Start increasing budgets before demand peaks

Smart bidding needs time to adjust to increased budget levels. A campaign that suddenly receives three times its usual daily budget in the first week of peak season will go through a learning period at exactly the time you need it performing optimally. The better approach is incremental budget increases starting two to three weeks before your peak period. This gives the algorithm time to calibrate to the new scale before demand is at its highest. For Black Friday and Christmas, this means budget increases should start in late October and early November respectively.

Do not change bidding strategy during peak

Switching from Target ROAS to Maximise Conversion Value, or adjusting Target ROAS significantly, right before or during peak season triggers a new learning period. Your campaign will be re-optimising at the worst possible time. Make bidding strategy changes either weeks before peak or in the quieter post-peak period. During the peak itself, make only minor adjustments - small ROAS target changes of 10 to 15 percent at most, not structural changes to the bidding approach.

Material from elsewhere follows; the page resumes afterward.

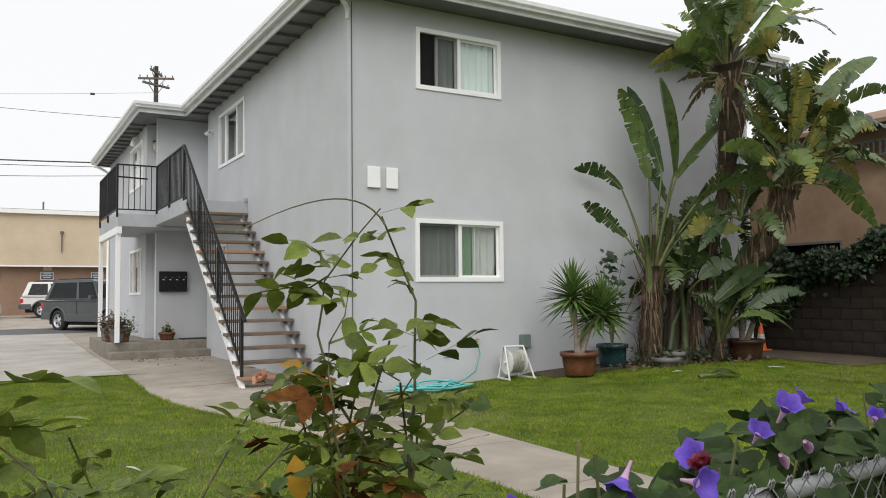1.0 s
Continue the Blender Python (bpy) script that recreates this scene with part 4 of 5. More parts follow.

Seasonality adjustments in Google Ads

Google provides a Seasonality Adjustment feature specifically for this situation. You tell the algorithm that conversion rates will be X percent higher during a specific date range, and it adjusts its bid calculations accordingly rather than waiting to observe the change. For short peaks of one to five days - a flash sale, a bank holiday promotion - this is genuinely useful. For longer seasonal periods, adjusting your ROAS target directly is a better approach.

Post-peak wind-down

The post-peak period is where many accounts leave money on the table by cutting back too aggressively too quickly. Demand does not fall off a cliff the day after Christmas. There is usually a tail of returns-related searches, gift card redemptions, and post-holiday shopping that represents real commercial opportunity. Monitor conversion rates daily in the post-peak period and only reduce budgets proportionally as data shows demand declining. Blanket cuts on January 2nd typically sacrifice profitable traffic.

Learning from each season

Document your seasonal adjustments - what you changed, when, and what the performance effect was. Build a seasonal calendar that guides the next year's planning. The businesses that manage paid search seasonality best are the ones with institutional memory about what worked and what did not, not the ones reacting fresh each year.